**SET TASK:** Begin at the line that contains "scene.camera, scene.frame_end = cam, frame(seconds)", stop after the line that contains "q.make_compatible(carried.rotation_quaternion)", and reproduce only that span, unaltered.

**SUPPLIED INFORMATION:**

====================

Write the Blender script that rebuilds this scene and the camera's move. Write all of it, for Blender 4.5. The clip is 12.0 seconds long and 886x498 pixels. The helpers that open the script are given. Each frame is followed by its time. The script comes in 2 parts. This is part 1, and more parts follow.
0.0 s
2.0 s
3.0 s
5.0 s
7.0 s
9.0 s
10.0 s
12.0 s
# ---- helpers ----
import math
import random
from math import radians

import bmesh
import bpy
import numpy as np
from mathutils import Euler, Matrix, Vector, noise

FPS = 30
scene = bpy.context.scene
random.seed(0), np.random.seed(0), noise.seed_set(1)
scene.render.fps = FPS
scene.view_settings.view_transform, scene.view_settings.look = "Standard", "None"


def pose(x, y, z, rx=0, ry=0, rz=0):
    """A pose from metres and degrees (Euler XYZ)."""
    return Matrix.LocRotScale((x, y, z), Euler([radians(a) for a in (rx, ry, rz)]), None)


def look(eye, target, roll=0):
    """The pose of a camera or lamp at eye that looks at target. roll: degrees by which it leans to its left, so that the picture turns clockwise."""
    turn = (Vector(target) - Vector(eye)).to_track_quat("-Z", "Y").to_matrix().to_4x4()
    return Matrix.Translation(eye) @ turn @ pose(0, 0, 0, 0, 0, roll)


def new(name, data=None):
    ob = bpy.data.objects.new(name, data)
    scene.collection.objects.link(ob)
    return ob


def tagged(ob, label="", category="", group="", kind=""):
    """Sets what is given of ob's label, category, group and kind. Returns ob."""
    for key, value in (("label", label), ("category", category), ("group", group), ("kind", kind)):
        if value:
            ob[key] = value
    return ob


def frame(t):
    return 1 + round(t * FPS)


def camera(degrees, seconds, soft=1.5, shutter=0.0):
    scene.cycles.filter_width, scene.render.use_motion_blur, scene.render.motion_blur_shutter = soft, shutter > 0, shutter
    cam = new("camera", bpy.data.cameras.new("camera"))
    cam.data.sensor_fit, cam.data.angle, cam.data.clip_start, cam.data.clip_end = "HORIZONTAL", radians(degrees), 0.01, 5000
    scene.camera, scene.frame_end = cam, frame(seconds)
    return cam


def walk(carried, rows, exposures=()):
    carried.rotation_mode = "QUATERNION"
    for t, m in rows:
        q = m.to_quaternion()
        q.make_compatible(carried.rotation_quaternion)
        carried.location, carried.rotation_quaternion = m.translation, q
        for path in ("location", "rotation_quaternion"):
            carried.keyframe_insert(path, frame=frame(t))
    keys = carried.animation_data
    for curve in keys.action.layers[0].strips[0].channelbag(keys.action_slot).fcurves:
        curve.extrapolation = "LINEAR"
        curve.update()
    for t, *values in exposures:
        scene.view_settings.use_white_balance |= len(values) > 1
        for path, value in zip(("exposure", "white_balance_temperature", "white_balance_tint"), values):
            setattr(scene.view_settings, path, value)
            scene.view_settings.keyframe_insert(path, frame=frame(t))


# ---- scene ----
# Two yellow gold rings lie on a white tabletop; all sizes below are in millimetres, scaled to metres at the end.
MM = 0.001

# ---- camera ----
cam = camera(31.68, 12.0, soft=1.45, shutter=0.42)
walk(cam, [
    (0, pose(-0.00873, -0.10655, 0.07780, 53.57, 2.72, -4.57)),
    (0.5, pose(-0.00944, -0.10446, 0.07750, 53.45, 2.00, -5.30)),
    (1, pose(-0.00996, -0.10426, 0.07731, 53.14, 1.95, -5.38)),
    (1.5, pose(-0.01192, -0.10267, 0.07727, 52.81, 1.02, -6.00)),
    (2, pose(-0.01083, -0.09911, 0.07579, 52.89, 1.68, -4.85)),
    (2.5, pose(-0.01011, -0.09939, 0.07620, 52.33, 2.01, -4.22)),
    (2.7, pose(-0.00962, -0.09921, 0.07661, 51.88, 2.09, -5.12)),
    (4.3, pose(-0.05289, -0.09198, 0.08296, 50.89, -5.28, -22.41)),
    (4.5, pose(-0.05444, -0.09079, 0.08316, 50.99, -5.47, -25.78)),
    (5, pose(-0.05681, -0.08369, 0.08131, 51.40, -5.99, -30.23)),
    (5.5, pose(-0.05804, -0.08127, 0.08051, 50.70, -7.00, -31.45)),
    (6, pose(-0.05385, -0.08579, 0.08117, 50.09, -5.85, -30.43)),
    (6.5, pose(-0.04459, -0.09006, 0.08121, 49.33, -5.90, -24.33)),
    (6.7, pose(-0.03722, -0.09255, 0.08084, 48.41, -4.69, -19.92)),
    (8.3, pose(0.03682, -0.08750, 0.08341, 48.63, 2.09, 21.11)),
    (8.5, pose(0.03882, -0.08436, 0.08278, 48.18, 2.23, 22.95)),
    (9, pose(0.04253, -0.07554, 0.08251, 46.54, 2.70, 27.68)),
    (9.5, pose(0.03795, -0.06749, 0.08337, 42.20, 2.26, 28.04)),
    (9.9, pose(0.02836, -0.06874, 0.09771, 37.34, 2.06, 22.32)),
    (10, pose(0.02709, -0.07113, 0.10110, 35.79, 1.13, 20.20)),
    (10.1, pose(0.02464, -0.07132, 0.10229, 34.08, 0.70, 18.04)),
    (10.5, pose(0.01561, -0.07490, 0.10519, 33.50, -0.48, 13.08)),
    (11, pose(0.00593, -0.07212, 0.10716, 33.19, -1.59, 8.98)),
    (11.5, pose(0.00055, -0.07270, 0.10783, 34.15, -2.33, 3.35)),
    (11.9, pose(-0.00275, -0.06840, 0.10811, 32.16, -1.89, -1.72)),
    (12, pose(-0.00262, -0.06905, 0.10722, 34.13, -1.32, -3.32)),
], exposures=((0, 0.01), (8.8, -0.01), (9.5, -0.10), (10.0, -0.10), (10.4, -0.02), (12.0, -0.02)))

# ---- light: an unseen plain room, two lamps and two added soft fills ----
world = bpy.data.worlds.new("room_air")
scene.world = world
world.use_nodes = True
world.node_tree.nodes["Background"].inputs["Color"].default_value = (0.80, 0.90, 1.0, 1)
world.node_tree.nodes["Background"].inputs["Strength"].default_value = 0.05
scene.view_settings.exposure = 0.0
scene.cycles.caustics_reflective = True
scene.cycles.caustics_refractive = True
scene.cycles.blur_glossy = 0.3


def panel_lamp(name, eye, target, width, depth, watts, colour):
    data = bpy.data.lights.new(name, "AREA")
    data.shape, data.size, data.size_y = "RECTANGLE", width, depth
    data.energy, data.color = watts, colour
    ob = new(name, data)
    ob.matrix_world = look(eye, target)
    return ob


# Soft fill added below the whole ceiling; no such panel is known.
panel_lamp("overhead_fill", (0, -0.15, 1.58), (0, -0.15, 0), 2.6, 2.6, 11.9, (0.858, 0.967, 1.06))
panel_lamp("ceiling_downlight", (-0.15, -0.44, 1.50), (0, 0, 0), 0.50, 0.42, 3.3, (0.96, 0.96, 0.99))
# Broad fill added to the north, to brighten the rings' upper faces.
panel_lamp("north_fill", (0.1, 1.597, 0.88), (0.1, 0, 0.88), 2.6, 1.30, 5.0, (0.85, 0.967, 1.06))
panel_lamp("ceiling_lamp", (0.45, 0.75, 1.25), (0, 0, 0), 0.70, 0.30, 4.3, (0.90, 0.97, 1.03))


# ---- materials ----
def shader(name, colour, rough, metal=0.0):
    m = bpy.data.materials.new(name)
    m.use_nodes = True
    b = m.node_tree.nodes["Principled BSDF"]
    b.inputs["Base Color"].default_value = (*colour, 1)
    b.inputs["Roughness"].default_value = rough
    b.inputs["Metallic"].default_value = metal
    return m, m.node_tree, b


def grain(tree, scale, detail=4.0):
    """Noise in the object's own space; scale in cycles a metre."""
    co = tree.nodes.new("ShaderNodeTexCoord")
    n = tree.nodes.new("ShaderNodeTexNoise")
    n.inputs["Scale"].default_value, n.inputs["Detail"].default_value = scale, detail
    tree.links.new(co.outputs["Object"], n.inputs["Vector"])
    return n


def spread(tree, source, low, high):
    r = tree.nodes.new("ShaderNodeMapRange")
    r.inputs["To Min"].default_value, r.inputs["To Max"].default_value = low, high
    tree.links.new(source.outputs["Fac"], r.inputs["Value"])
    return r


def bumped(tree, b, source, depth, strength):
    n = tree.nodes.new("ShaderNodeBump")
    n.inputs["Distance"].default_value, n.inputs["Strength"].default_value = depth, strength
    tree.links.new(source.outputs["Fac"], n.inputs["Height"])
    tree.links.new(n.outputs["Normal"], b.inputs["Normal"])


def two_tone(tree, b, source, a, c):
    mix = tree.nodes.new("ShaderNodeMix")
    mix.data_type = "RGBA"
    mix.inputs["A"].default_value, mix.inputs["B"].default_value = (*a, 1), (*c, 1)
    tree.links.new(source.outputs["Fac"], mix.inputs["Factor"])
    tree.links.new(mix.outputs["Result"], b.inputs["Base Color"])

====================

**EXERCISE SOLUTION:**
    scene.camera, scene.frame_end = cam, frame(seconds)
    return cam


def walk(carried, rows, exposures=()):
    carried.rotation_mode = "QUATERNION"
    for t, m in rows:
        q = m.to_quaternion()
        q.make_compatible(carried.rotation_quaternion)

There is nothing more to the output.